Sir Edward first encounters Jelly at a dinner party, where the sound of her playing drifts down the staircase, closely followed by a tumbling crowd of people being strenuously Bohemian - large feathers and a lot of that dutiful squeaking and squealing which is always used to represent antic revel. Sir Edward (James Fox with a fun-fur moustache and ill-fitting spats) stands at the bottom, an Edwardian pillar around which this wave of vitality breaks. Jelly plays the violin for him and James Fox does his best to look stiffly inspired - not easy, given that solemn aesthetic rapture looks much the same as the dawning realisation that you have just swallowed a bad oyster. He's enchanted by her untrammelled vivacity (she talks like a hippy desk calender, a homily for every occasion); she's put off by his starchy Edwardian friends. He makes a mild lunge at her in the library; she runs off down the path muttering something in French about old men with wandering hands. The final caption informs you that he never completed another major work. The Radio Times valiantly suggested that this was "a crossroads in his career". If so, it was one he seems to have ambled across without looking left or right.

Paul Yule's direction of this elegant non-event was an affair of refined visual compositions, and there was a real pleasure in the combination of his images and Elgar's music - the composer disappearing into the mist in a slow fade, or the layered profiles of the composer's dying wife and Fox's well-mannered grief. Selma Alispahic was good as d'Aranyi, too, making the best of a somewhat gauzy part. But the thing as a whole never managed to bring its sustained plangency to any conclusion - an unresolved cadence rather than a completed work.

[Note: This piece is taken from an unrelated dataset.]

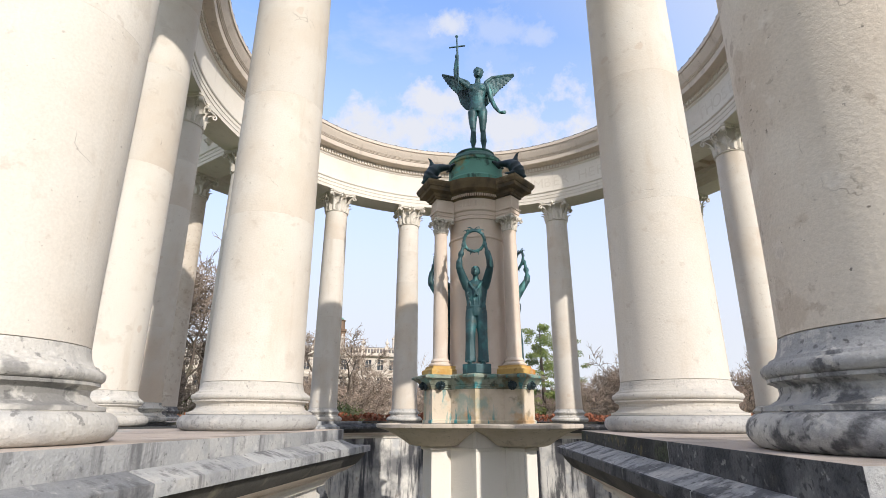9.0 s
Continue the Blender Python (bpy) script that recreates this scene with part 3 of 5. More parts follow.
def volute(bm, a, r0, r1, z0, z1, k, width=0.05):
    """A stalk that rises outwards and rolls into a scroll."""
    pts = []
    for i in range(6):
        u = i / 5
        pts.append((r0 + (r1 - r0) * u ** 1.6, z0 + (z1 - z0) * u ** 0.7))
    c, rad = (r1, z1 - 0.066 * k), 0.066 * k
    for i in range(1, 12):
        t = math.pi / 2 - i * 0.62
        q = rad * (1 - i / 14)
        pts.append((c[0] + q * math.cos(t), c[1] + q * math.sin(t)))
    ca, sa = math.sin(a), -math.cos(a)
    tx, ty = math.cos(a), math.sin(a)
    rows = []
    for i, (r, z) in enumerate(pts):
        w = width * k * (0.75 + 0.25 * min(1, i / 5))
        d = Vector((pts[min(i + 1, len(pts) - 1)][0] - pts[max(i - 1, 0)][0], pts[min(i + 1, len(pts) - 1)][1] - pts[max(i - 1, 0)][1])).normalized()
        nr, nz = -d.y * 0.016 * k, d.x * 0.016 * k
        rows.append([bm.verts.new(((r + o * nr) * ca + s * w * tx, (r + o * nr) * sa + s * w * ty, z + o * nz)) for o, s in ((1, -1), (1, 1), (-1, 1), (-1, -1))])
    for p, q in zip(rows, rows[1:]):
        for j in range(4):
            bm.faces.new([p[j], p[(j + 1) % 4], q[(j + 1) % 4], q[j]])
    bm.faces.new(rows[0])
    bm.faces.new(rows[-1])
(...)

They Think It's All Over (BBC1) is one of those quizzes in which nobody is supposed to mind who wins. Except, of course, that everybody does, because it is driven by competitive shower-room banter, the verbal equivalent of flicking a wet towel at a team-mate's rump. "Did you and Dennis Wise go and see Forrest Gump together?" Nick Hancock asks Gary Lineker, looking hard at his haircut. "His name was Jorso," says a straight-faced Lee Hurst, passing on an elaborate bit of trivia about a Portuguese striker - "Jorso gullible" he adds, when Hancock looks politely interested, and punches the air in tri-umph. It's very laddish, but it's also funny and it makes A Question of Sport look about as sprightly as a bowls match.